▸ **Information supplied**
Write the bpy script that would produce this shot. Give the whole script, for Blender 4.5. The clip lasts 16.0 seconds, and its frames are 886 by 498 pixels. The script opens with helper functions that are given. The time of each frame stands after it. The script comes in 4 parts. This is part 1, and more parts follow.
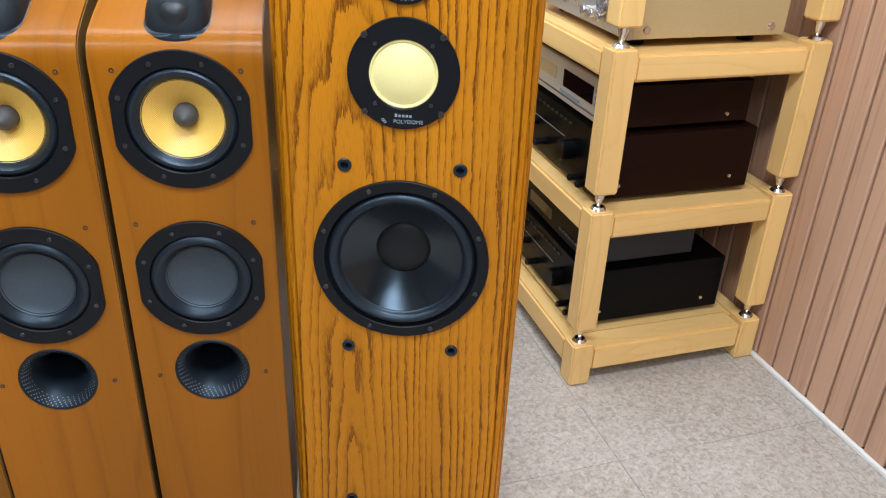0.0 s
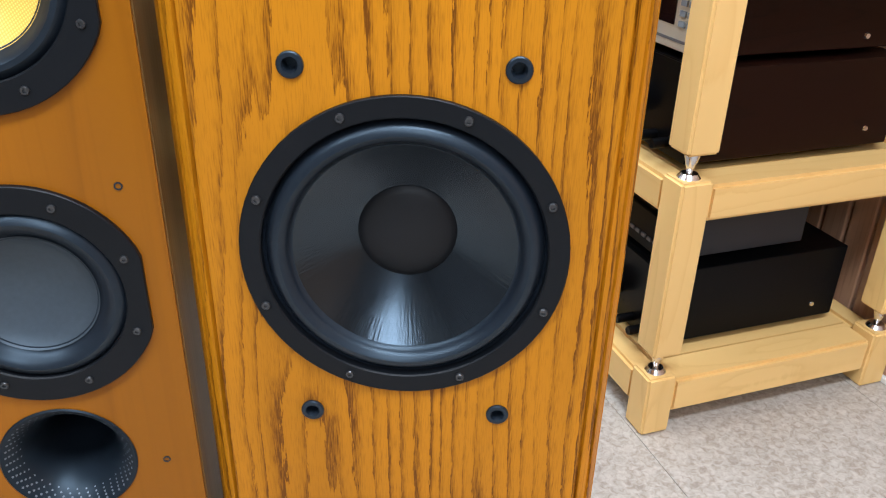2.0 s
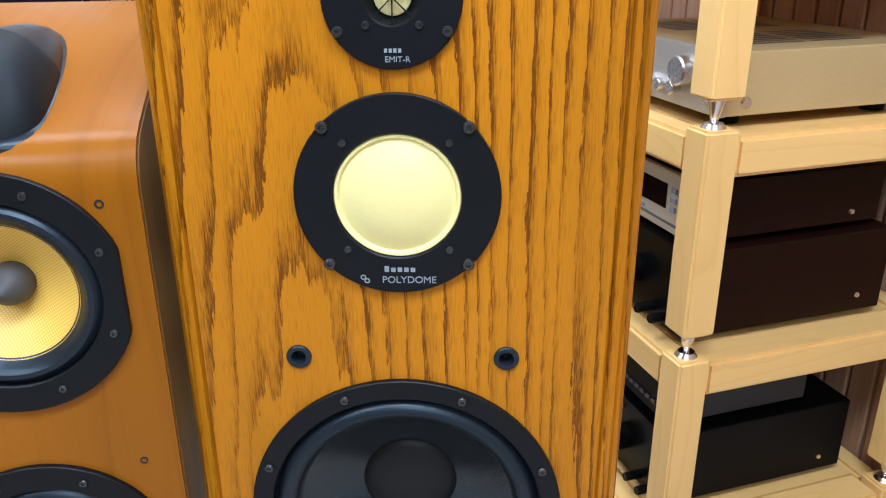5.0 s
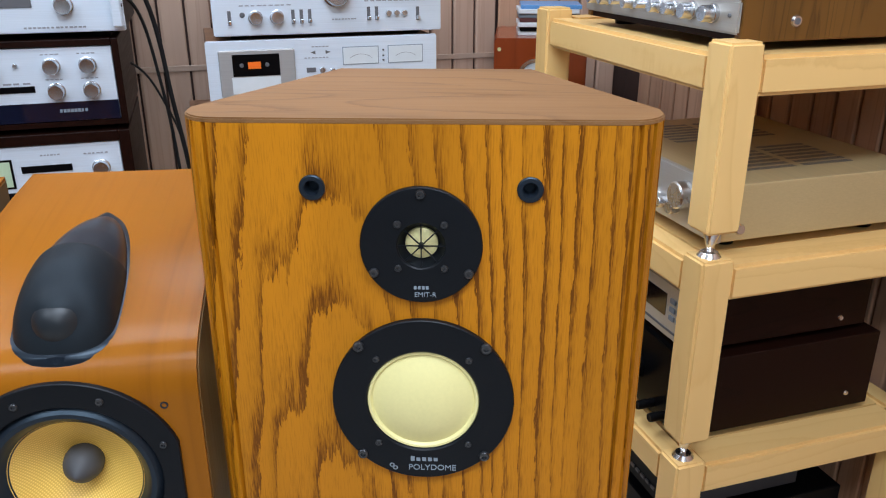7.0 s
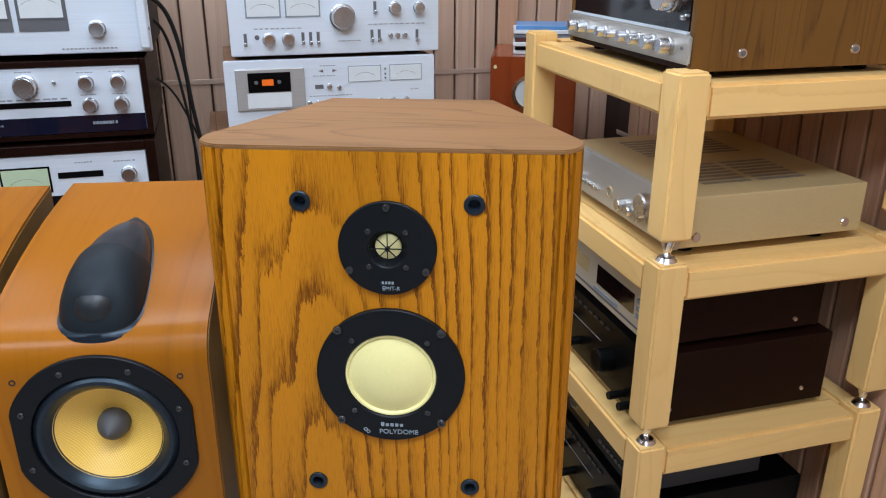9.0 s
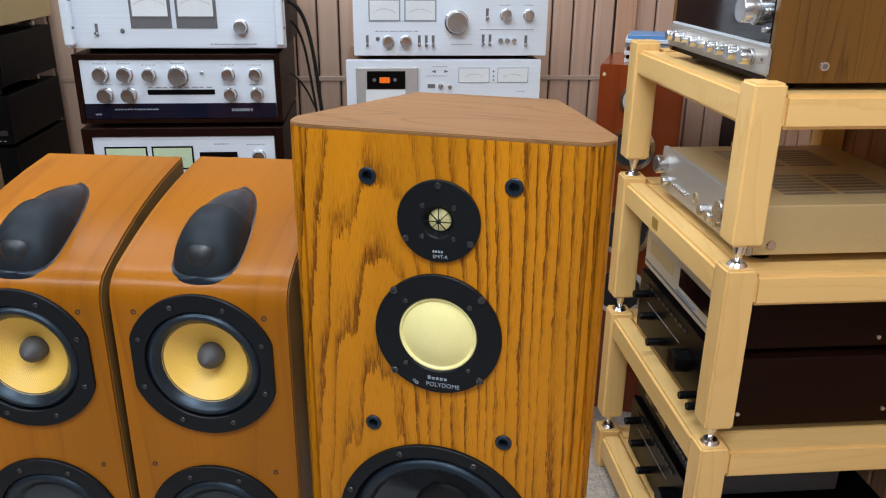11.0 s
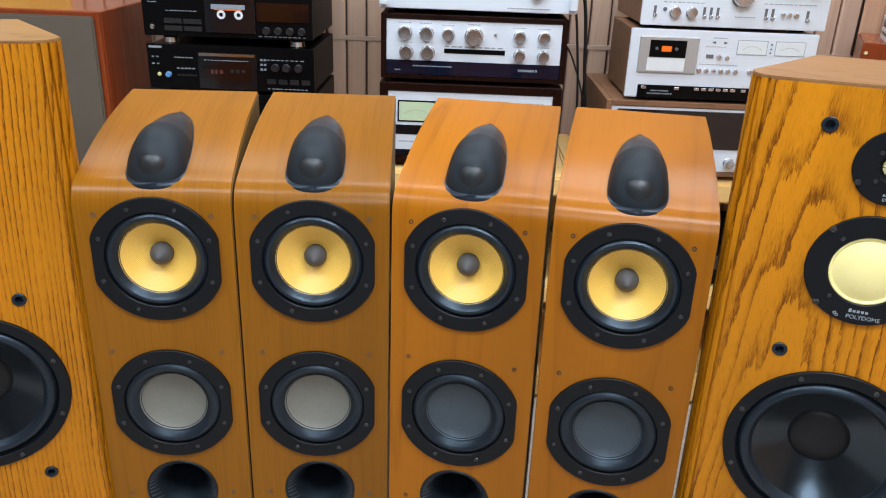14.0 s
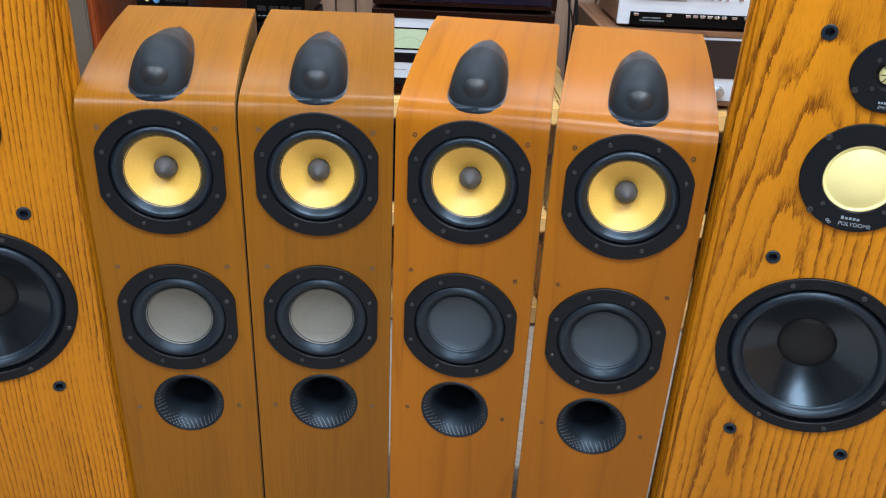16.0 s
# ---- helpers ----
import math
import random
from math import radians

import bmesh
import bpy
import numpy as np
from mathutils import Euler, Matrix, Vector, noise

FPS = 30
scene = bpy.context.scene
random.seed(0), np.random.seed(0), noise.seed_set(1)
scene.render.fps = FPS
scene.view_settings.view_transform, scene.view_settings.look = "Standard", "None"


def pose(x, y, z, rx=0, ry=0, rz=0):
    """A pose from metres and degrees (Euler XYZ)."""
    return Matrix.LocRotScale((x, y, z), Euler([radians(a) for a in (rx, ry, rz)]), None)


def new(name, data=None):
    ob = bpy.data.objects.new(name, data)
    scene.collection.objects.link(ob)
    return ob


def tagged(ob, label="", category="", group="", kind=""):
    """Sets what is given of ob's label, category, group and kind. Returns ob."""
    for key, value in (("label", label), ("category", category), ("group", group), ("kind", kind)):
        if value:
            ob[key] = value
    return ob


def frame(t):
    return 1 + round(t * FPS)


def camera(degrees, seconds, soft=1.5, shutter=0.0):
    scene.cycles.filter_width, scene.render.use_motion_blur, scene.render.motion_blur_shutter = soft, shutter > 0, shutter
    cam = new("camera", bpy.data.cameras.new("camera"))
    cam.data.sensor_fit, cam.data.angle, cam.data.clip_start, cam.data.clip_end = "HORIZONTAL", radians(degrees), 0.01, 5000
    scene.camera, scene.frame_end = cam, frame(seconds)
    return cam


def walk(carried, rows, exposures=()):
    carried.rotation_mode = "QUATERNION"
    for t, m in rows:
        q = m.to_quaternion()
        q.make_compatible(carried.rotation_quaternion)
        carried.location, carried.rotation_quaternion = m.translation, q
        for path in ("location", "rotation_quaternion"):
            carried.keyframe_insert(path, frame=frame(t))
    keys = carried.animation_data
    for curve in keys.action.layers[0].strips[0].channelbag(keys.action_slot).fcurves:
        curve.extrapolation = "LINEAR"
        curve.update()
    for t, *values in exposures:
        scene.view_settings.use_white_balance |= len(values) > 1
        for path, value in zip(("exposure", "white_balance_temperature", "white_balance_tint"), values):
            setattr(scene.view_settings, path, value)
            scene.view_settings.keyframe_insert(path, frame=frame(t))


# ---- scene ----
cam = camera(58.5, 16.0, soft=1.15)
METRES, EYE, TILT, LEAN, TURN = 2.05, 1.19, 0.0, 0.0, -18.3
ROWS = [
    (0.0, 0.0, 0.0, 0.0, 1.13, -27.87, -2.14),
    (0.5, -0.0056, 0.0262, 0.0151, 0.83, -27.49, -2.2),
    (1.0, -0.0181, 0.101, 0.007, 0.32, -27.16, -2.06),
    (1.5, -0.0236, 0.1946, -0.0719, -0.19, -27.18, -1.69),
    (2.0, -0.0204, 0.2376, -0.1393, -0.34, -27.07, -1.21),
    (2.5, -0.0249, 0.2463, -0.1559, -0.1, -27.12, -0.77),
    (3.0, -0.0262, 0.2468, -0.1511, 0.14, -26.83, -0.48),
    (3.5, -0.0231, 0.2404, -0.1307, 0.28, -26.16, -0.32),
    (4.0, -0.0166, 0.2471, -0.1248, 0.27, -25.04, -0.07),
    (4.5, -0.0151, 0.2448, -0.0914, 0.33, -23.61, 0.18),
    (5.0, -0.0115, 0.2442, -0.0554, 0.51, -21.76, 0.37),
    (7.5, -0.0218, 0.2251, 0.0452, 1.19, -21.45, 0.07),
    (8.0, -0.0259, 0.2063, 0.052, 0.76, -21.62, -0.31),
    (10.5, 0.0724, 0.1294, 0.0662, 10.42, -20.73, -0.12),
    (11.0, 0.0655, 0.1194, 0.0649, 13.51, -20.87, -0.52),
    (11.5, 0.0416, 0.1032, 0.0646, 17.1, -21.12, -0.87),
    (12.0, -0.0138, 0.0731, 0.0715, 19.75, -21.22, -1.26),
    (12.5, -0.0682, 0.0437, 0.0718, 21.18, -21.25, -1.45),
    (13.0, -0.1067, 0.0054, 0.0643, 21.32, -21.29, -1.62),
    (13.5, -0.137, -0.0134, 0.0569, 20.46, -21.79, -1.82),
    (14.0, -0.1362, -0.0154, 0.0546, 19.89, -22.46, -1.98),
    (14.5, -0.1384, -0.0143, 0.0501, 19.46, -23.31, -2.09),
    (15.0, -0.1414, -0.0198, 0.0427, 19.12, -24.2, -2.16),
    (15.5, -0.144, -0.0319, 0.0349, 18.7, -25.28, -2.25),
    (16.0, -0.1456, -0.0399, 0.0329, 18.42, -26.02, -2.43),
]

WALK_ROWS = [(t, pose(0, 0, EYE, TILT, LEAN, TURN) @ pose(METRES * x, METRES * y, METRES * z, 90 + pitch, roll, yaw)) for t, x, y, z, yaw, pitch, roll in ROWS]
EXPOSURES = [(0.0, 0.05, 6300, 10), (1.0, 0.1, 6300, 10), (1.5, 0.1, 6400, 10), (2.0, 0.33, 6200, 10), (2.5, 0.38, 6250, 10), (3.5, 0.4, 6500, 10), (4.0, 0.38, 6400, 10), (5.0, 0.12, 6050, 10), (7.5, -0.4, 6000, 10), (8.2, -0.4, 6000, 10), (10.5, -0.38, 6400, 10), (12.0, -0.28, 6450, 10), (13.0, -0.15, 6500, 10), (14.5, 0.05, 6500, 10), (16.0, 0.1, 6250, 10)]
walk(cam, WALK_ROWS, exposures=EXPOSURES)

# ---- world and lamps ----
world = bpy.data.worlds.new("world")
scene.world = world
world.use_nodes = True
world.node_tree.nodes["Background"].inputs[0].default_value = (0.6, 0.66, 0.75, 1)
world.node_tree.nodes["Background"].inputs[1].default_value = 0.1

LAMPS = [(-0.32, -1.55, 44.0, 0.8, 1.6), (0.2, 0.2, 44.0, 1.2, 0.45), (-1.4, 0.15, 29.0, 1.2, 0.45), (0.0, 1.5, 15.0, 1.2, 0.3), (-1.2, 1.5, 11.0, 1.2, 0.3), (0.4, 2.1, 12.0, 1.2, 0.25), (-1.2, 2.1, 7.0, 1.2, 0.25)]
for lx, ly, power, wide, deep in LAMPS:
    lamp = bpy.data.lights.new("ceiling_panel_light", "AREA")
    lamp.shape, lamp.size, lamp.size_y = "RECTANGLE", wide, deep
    lamp.energy, lamp.color = power, (0.88, 0.97, 1.07)
    new("ceiling_panel_light", lamp).matrix_world = pose(lx, ly, 2.42)


# ---- materials ----
def nodes_of(name):
    m = bpy.data.materials.new(name)
    m.use_nodes = True
    nt = m.node_tree
    return m, nt, nt.nodes, nt.links, nt.nodes["Principled BSDF"]


def coords(nt, scale, spread=0.0):
    """Object coordinates, scaled, and shifted from object to object by spread."""
    n, l = nt.nodes, nt.links
    tc, mp = n.new("ShaderNodeTexCoord"), n.new("ShaderNodeMapping")
    mp.inputs["Scale"].default_value = scale
    if spread:
        info, mul = n.new("ShaderNodeObjectInfo"), n.new("ShaderNodeMath")
        mul.operation = "MULTIPLY"
        mul.inputs[1].default_value = spread
        l.new(info.outputs["Random"], mul.inputs[0])
        comb = n.new("ShaderNodeCombineXYZ")
        for k in range(3):
            l.new(mul.outputs[0], comb.inputs[k])
        l.new(comb.outputs[0], mp.inputs["Location"])
    l.new(tc.outputs["Object"], mp.inputs["Vector"])
    return mp.outputs["Vector"]


def noise_of(nt, vec, scale, detail=4.0, rough=0.55, dist=0.0):
    t = nt.nodes.new("ShaderNodeTexNoise")
    t.inputs["Scale"].default_value, t.inputs["Detail"].default_value = scale, detail
    t.inputs["Roughness"].default_value, t.inputs["Distortion"].default_value = rough, dist
    nt.links.new(vec, t.inputs["Vector"])
    return t.outputs["Fac"]


def ramp_of(nt, fac, stops):
    r = nt.nodes.new("ShaderNodeValToRGB")
    r.color_ramp.elements[0].position, r.color_ramp.elements[0].color = stops[0][0], (*stops[0][1], 1)
    r.color_ramp.elements[1].position, r.color_ramp.elements[1].color = stops[-1][0], (*stops[-1][1], 1)
    for p, c in stops[1:-1]:
        r.color_ramp.elements.new(p).color = (*c, 1)
    nt.links.new(fac, r.inputs["Fac"])
    return r.outputs["Color"]


def mix_of(nt, mode, fac, a, b):
    m = nt.nodes.new("ShaderNodeMix")
    m.data_type, m.blend_type = "RGBA", mode
    for k, v in ((0, fac), (6, a), (7, b)):
        if hasattr(v, "is_linked") or hasattr(v, "links"):
            nt.links.new(v, m.inputs[k])
        else:
            m.inputs[k].default_value = v if k == 0 else (*v, 1)
    return m.outputs[2]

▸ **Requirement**
Reproduce exactly the lines from the one containing "# ---- helpers" through the one containing "shutter > 0, shutter", inclusive, and nothing else.

▸ **Answer below**
# ---- helpers ----
import math
import random
from math import radians

import bmesh
import bpy
import numpy as np
from mathutils import Euler, Matrix, Vector, noise

FPS = 30
scene = bpy.context.scene
random.seed(0), np.random.seed(0), noise.seed_set(1)
scene.render.fps = FPS
scene.view_settings.view_transform, scene.view_settings.look = "Standard", "None"


def pose(x, y, z, rx=0, ry=0, rz=0):
    """A pose from metres and degrees (Euler XYZ)."""
    return Matrix.LocRotScale((x, y, z), Euler([radians(a) for a in (rx, ry, rz)]), None)


def new(name, data=None):
    ob = bpy.data.objects.new(name, data)
    scene.collection.objects.link(ob)
    return ob


def tagged(ob, label="", category="", group="", kind=""):
    """Sets what is given of ob's label, category, group and kind. Returns ob."""
    for key, value in (("label", label), ("category", category), ("group", group), ("kind", kind)):
        if value:
            ob[key] = value
    return ob


def frame(t):
    return 1 + round(t * FPS)


def camera(degrees, seconds, soft=1.5, shutter=0.0):
    scene.cycles.filter_width, scene.render.use_motion_blur, scene.render.motion_blur_shutter = soft, shutter > 0, shutter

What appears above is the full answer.